Return the number of lines in which the word "script" appears; add nothing else.

◆ **TASK DATA**:
::::

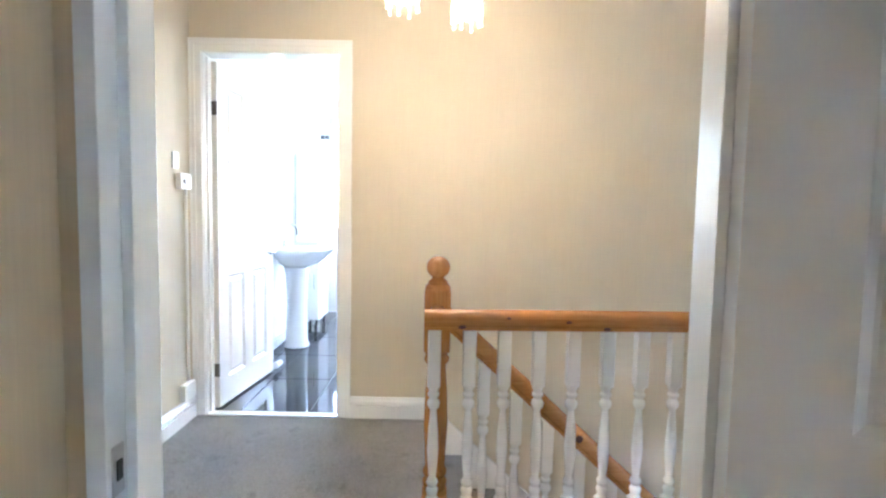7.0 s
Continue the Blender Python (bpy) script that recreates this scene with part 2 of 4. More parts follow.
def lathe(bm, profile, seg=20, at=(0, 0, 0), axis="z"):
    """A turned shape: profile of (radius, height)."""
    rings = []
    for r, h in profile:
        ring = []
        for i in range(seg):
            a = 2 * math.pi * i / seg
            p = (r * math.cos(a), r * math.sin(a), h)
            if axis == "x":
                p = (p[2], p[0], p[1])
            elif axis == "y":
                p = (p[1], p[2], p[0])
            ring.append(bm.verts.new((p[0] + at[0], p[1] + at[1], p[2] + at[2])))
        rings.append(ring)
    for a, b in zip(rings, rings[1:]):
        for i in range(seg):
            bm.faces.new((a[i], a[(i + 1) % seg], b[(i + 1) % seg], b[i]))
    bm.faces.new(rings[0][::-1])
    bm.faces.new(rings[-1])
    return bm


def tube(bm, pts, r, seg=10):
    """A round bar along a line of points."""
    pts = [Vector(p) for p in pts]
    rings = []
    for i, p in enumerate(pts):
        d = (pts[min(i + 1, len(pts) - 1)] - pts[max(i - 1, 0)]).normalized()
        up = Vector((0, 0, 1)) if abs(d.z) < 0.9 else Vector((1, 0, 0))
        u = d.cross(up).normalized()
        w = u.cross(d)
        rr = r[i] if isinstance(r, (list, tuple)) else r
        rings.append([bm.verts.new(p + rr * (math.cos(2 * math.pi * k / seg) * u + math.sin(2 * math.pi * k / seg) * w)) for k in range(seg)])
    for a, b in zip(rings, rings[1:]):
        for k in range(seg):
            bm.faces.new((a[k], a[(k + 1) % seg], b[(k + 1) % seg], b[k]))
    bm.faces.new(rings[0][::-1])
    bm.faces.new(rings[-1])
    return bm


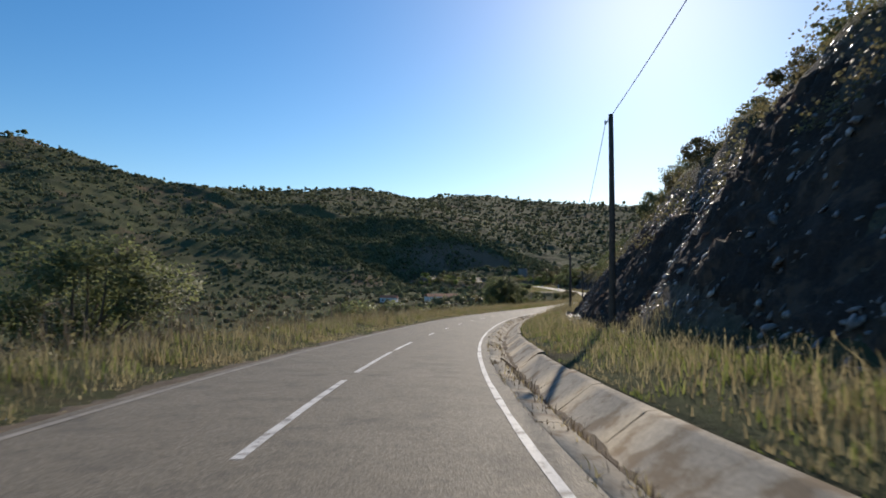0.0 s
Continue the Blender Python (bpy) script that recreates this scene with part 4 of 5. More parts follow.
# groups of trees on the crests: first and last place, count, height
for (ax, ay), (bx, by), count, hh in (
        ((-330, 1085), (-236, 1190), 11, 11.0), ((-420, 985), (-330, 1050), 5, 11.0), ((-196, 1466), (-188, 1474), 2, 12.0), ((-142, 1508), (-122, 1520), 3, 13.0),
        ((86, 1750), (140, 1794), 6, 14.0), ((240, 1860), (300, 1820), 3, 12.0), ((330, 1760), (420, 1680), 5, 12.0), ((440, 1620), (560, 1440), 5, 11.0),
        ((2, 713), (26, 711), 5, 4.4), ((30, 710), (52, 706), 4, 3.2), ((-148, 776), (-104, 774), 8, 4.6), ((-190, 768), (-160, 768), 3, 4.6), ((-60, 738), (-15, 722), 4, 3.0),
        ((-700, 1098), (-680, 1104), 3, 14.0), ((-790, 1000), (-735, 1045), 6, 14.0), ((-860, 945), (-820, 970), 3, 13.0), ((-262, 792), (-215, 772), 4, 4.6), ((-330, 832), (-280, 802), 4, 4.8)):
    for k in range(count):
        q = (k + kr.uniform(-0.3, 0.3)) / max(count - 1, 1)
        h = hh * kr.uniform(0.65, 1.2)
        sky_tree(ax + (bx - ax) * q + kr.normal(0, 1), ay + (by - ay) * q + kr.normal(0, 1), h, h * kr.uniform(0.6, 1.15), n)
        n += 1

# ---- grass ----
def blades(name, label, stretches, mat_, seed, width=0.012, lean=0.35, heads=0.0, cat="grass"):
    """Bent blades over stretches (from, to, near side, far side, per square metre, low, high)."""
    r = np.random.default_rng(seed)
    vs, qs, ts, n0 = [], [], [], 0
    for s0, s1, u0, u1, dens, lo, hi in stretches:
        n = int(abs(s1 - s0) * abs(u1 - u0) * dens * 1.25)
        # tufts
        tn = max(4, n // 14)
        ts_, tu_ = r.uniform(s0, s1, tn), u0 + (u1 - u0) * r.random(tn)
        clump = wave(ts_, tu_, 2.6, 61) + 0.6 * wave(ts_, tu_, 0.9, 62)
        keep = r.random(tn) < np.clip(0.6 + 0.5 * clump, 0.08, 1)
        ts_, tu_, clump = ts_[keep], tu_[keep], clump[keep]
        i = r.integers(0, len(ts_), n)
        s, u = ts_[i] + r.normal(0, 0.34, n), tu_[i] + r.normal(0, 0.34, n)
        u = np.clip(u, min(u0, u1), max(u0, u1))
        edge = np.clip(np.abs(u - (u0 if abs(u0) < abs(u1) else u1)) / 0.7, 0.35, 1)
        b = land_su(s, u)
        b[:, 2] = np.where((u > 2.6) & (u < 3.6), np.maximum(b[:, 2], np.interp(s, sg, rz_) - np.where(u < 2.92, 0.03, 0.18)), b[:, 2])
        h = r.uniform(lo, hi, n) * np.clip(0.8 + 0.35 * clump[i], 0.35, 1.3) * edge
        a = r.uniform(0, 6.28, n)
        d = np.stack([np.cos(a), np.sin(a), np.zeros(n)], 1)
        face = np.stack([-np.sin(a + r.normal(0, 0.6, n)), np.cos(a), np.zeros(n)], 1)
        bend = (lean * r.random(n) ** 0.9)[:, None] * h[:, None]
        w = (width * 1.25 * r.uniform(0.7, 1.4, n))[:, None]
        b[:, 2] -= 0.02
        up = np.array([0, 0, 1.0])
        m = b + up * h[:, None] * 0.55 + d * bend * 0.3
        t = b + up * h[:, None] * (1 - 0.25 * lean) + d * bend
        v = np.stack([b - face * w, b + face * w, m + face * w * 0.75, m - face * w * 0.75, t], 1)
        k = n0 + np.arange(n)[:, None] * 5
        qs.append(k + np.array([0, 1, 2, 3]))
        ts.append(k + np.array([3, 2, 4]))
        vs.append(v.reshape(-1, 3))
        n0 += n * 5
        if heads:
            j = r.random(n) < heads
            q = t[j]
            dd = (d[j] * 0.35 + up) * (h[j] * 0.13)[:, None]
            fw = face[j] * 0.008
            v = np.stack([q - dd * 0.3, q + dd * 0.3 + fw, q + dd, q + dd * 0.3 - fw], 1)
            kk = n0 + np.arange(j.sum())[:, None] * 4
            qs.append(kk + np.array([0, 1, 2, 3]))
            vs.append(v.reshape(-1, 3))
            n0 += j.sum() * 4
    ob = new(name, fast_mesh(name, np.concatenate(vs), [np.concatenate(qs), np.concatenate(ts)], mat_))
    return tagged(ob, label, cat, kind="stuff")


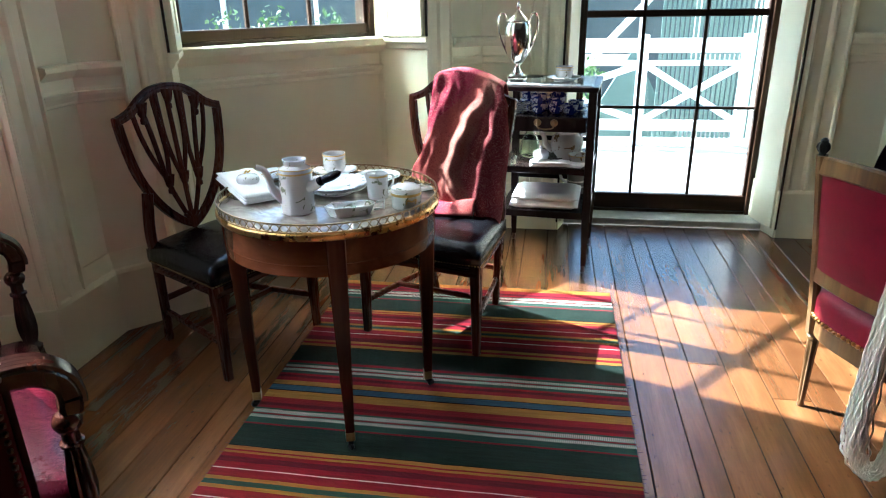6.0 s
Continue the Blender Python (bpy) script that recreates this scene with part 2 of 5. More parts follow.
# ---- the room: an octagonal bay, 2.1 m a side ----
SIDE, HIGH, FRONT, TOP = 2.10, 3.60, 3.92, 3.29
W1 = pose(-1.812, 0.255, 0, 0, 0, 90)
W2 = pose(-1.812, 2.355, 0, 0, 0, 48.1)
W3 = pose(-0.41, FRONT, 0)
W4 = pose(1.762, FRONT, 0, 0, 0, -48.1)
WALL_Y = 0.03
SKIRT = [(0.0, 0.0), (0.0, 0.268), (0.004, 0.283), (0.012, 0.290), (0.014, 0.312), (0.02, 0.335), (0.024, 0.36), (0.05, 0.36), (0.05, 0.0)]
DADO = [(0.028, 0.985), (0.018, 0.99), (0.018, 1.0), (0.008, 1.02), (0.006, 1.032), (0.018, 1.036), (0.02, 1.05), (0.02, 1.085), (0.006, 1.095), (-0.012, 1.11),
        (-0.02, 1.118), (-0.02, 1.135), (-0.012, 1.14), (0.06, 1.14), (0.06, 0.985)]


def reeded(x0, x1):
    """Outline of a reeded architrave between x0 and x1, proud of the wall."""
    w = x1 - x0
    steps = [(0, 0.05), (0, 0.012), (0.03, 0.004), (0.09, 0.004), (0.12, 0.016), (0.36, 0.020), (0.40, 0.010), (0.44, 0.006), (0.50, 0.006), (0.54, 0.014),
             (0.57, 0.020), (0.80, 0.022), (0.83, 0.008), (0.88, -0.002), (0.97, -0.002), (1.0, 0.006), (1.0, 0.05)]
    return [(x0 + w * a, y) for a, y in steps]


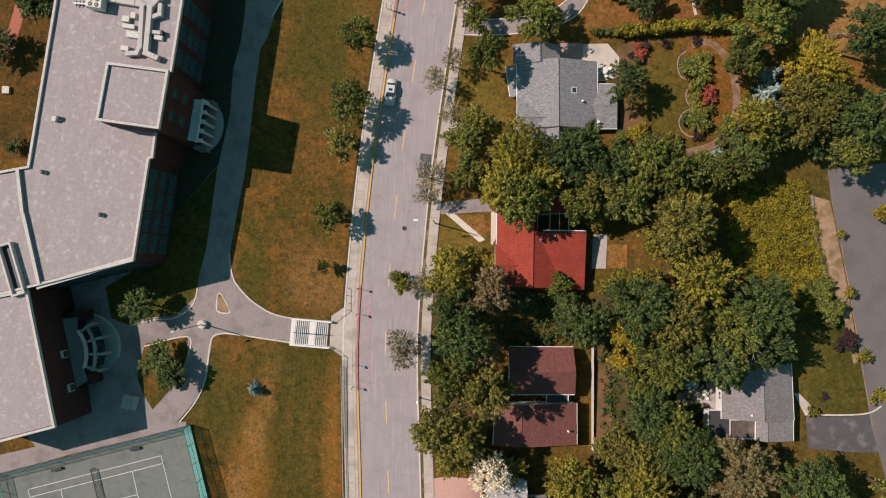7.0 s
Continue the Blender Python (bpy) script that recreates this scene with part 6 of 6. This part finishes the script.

::::

◆ **EXPECTED OUTPUT**: 4